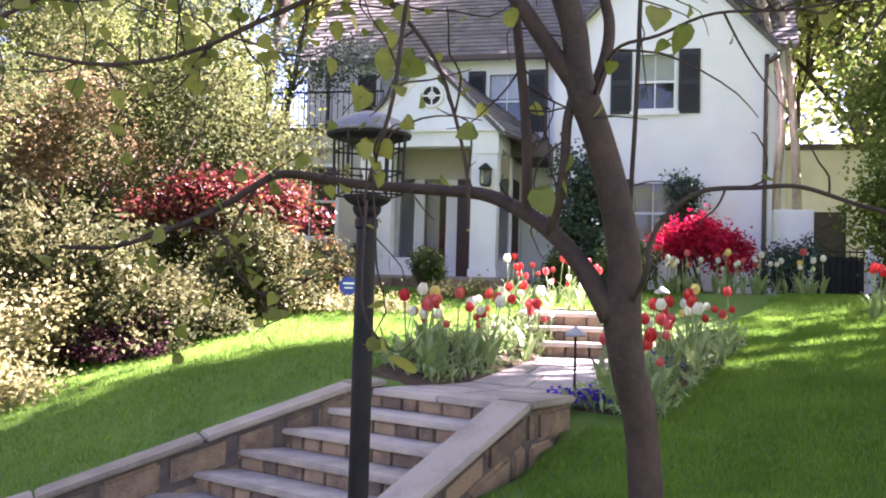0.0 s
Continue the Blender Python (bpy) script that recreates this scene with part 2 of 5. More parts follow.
ALONG, ACROSS = Vector((-0.89, 0.456, 0)), Vector((0.456, 0.89, 0))
STEP_S, STEP_W = np.array((-0.63, -0.777)), np.array((-0.777, 0.63))
KERB = 0.78


def street_z(a):
    return np.interp(a, (-60, 0, 5.4, 9, 44, 400), (5.0, 0.55, -0.22, -0.62, -3.15, -3.15))


def ground_z(x, y):
    """The street falls to the west; the lawn climbs from the kerb to the house."""
    a, b = -0.89 * x + 0.456 * y, 0.456 * x + 0.89 * y
    street = street_z(a)
    rise = np.interp(b, (KERB, 2.5, 5, 6.8, 8, 10, 14, 17, 24), (0.13, 0.22, 0.36, 0.52, 0.78, 1.12, 1.60, 1.82, 1.88))
    fade = 1 - smooth(0.5, 13, b) * (1 - smooth(14, 30, a))
    z = street * fade + 0.55 * (1 - fade) + np.where(b > KERB, rise, 0)
    z = z + 0.42 * np.exp(-(((x + 1.6) / 2.2) ** 2 + ((y - 9.9) / 2.0) ** 2))
    along, off = (x + 0.2) * 0.5 + (y - 9.0) * 0.866, (x - 0.42) * -0.866 + (y - 8.75) * 0.5
    lane = (1 - smooth(0.62, 1.1, np.abs(off))) * smooth(-0.9, -0.5, along) * (1 - smooth(7, 9, along))
    level = np.interp(along, (-1, 2.2, 2.5, 5.0, 9.0), (1.33, 1.38, 1.45, 1.80, 2.2))
    z = z * (1 - lane) + np.minimum(z, level) * lane
    far = (b < -6.6) & ((a < 12.2) | (a > 19.4))
    z = np.where(far, street + 0.12, z)
    z = np.where((b < KERB + 0.12) & (b > -6.7) & (a < 19.2), street - 0.15, z)
    return z


def gz(x, y):
    return float(ground_z(np.array([x]), np.array([y]))[0])


def in_stairs(x, y):
    s, w = x * STEP_S[0] + y * STEP_S[1], x * STEP_W[0] + y * STEP_W[1]
    return (s > -6.75) & (s < -3.6) & (w > 4.3) & (w < 6.3 + 0.52 * (s + 6.6))


def grid_sheet(name, xs, ys, material, lift=0.0, keep=None):
    X, Y = np.meshgrid(xs, ys)
    Z = ground_z(X, Y) + lift
    Z = np.where(in_stairs(X, Y), np.minimum(Z, 1.0 + 0.5 * (-6.2 - (X * STEP_S[0] + Y * STEP_S[1]))) - 0.35, Z)
    nx, ny = len(xs), len(ys)
    me = bpy.data.meshes.new(name)
    idx = np.arange(nx * ny).reshape(ny, nx)
    q = np.stack([idx[:-1, :-1], idx[:-1, 1:], idx[1:, 1:], idx[1:, :-1]], -1).reshape(-1, 4)
    me.from_pydata(np.stack([X, Y, Z], -1).reshape(-1, 3).tolist(), [], q.tolist())
    me.materials.append(material)
    me.shade_smooth()
    return me


def spaced(lo, near0, near1, hi, fine, steps=14):
    a = np.linspace(0, 1, steps) ** 2.2
    return np.unique(np.concatenate([near0 - (near0 - lo) * a[::-1], np.arange(near0, near1, fine), near1 + (hi - near1) * a]).round(3))


ground = new("ground", grid_sheet("ground", spaced(-900, -30, 14, 900, 0.2), spaced(-900, -8, 26, 900, 0.2), GRASS))
tagged(ground, "green spring lawn rising from the street to the house", "lawn", kind="structure")


def strip(name, material, a0, a1, b0, b1, lift, label, category, thick=0.0):
    """A strip of paving along the street."""
    m = M()
    n = int((a1 - a0) / 1.0)
    for i in range(n + 1):
        a = a0 + (a1 - a0) * i / n
        for b in (b0, b1):
            p = ALONG * a + ACROSS * b
            m.v.append((p.x, p.y, float(street_z(a)) + lift))
    m.f = [(2 * i + 1, 2 * i, 2 * i + 2, 2 * i + 3) for i in range(n)]
    if thick:
        k = len(m.v)
        m.v += [(x, y, z - thick) for x, y, z in m.v]
        m.f += [(2 * i, k + 2 * i, k + 2 * i + 2, 2 * i + 2) for i in range(n)] + [(k + 2 * i + 1, 2 * i + 1, 2 * i + 3, k + 2 * i + 3) for i in range(n)]
        m.f += [(0, 1, k + 1, k), (k - 2, 2 * k - 2, 2 * k - 1, k - 1)]
    ob = m.put(name, material)
    return tagged(ob, label, category, kind="structure")


strip("road", ASPHALT, -60, 19, -6.6, KERB, 0.02, "sunlit grey asphalt street falling to the west", "road")
strip("kerb", CONCRETE, -60, 19, KERB, KERB + 0.16, 0.15, "pale concrete kerb along the street", "kerb", 0.3)
strip("pavement_far", CONCRETE, 26.2, 28.4, -16, 0.2, 0.15, "pale concrete pavement before the far gardens", "pavement", 0.3)
strip("kerb_far", CONCRETE, -60, 12.5, -6.76, -6.6, 0.15, "pale concrete kerb across the street", "kerb", 0.3)

m = M()
for i in range(26):
    b = -6.4 - 2.0 * i
    for a in (12.5, 15.7, 19.0):
        p = ALONG * (a + 0.02 * i * i) + ACROSS * b
        m.v.append((p.x, p.y, float(street_z(a + 0.02 * i * i)) + 0.04))
m.f = [(3 * i + j, 3 * i + j + 1, 3 * i + 4 + j, 3 * i + 3 + j) for i in range(25) for j in range(2)]
tagged(m.put("side_road", ASPHALT), "sunlit grey asphalt side street", "road", kind="structure")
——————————
Transcribe exactly, with no pictures, the lines running from the first line of the material through the line holding "return (s >".

0.0 s
Continue the Blender Python (bpy) script that recreates this scene with part 2 of 5. More parts follow.
ALONG, ACROSS = Vector((-0.89, 0.456, 0)), Vector((0.456, 0.89, 0))
STEP_S, STEP_W = np.array((-0.63, -0.777)), np.array((-0.777, 0.63))
KERB = 0.78


def street_z(a):
    return np.interp(a, (-60, 0, 5.4, 9, 44, 400), (5.0, 0.55, -0.22, -0.62, -3.15, -3.15))


def ground_z(x, y):
    """The street falls to the west; the lawn climbs from the kerb to the house."""
    a, b = -0.89 * x + 0.456 * y, 0.456 * x + 0.89 * y
    street = street_z(a)
    rise = np.interp(b, (KERB, 2.5, 5, 6.8, 8, 10, 14, 17, 24), (0.13, 0.22, 0.36, 0.52, 0.78, 1.12, 1.60, 1.82, 1.88))
    fade = 1 - smooth(0.5, 13, b) * (1 - smooth(14, 30, a))
    z = street * fade + 0.55 * (1 - fade) + np.where(b > KERB, rise, 0)
    z = z + 0.42 * np.exp(-(((x + 1.6) / 2.2) ** 2 + ((y - 9.9) / 2.0) ** 2))
    along, off = (x + 0.2) * 0.5 + (y - 9.0) * 0.866, (x - 0.42) * -0.866 + (y - 8.75) * 0.5
    lane = (1 - smooth(0.62, 1.1, np.abs(off))) * smooth(-0.9, -0.5, along) * (1 - smooth(7, 9, along))
    level = np.interp(along, (-1, 2.2, 2.5, 5.0, 9.0), (1.33, 1.38, 1.45, 1.80, 2.2))
    z = z * (1 - lane) + np.minimum(z, level) * lane
    far = (b < -6.6) & ((a < 12.2) | (a > 19.4))
    z = np.where(far, street + 0.12, z)
    z = np.where((b < KERB + 0.12) & (b > -6.7) & (a < 19.2), street - 0.15, z)
    return z


def gz(x, y):
    return float(ground_z(np.array([x]), np.array([y]))[0])


def in_stairs(x, y):
    s, w = x * STEP_S[0] + y * STEP_S[1], x * STEP_W[0] + y * STEP_W[1]
    return (s > -6.75) & (s < -3.6) & (w > 4.3) & (w < 6.3 + 0.52 * (s + 6.6))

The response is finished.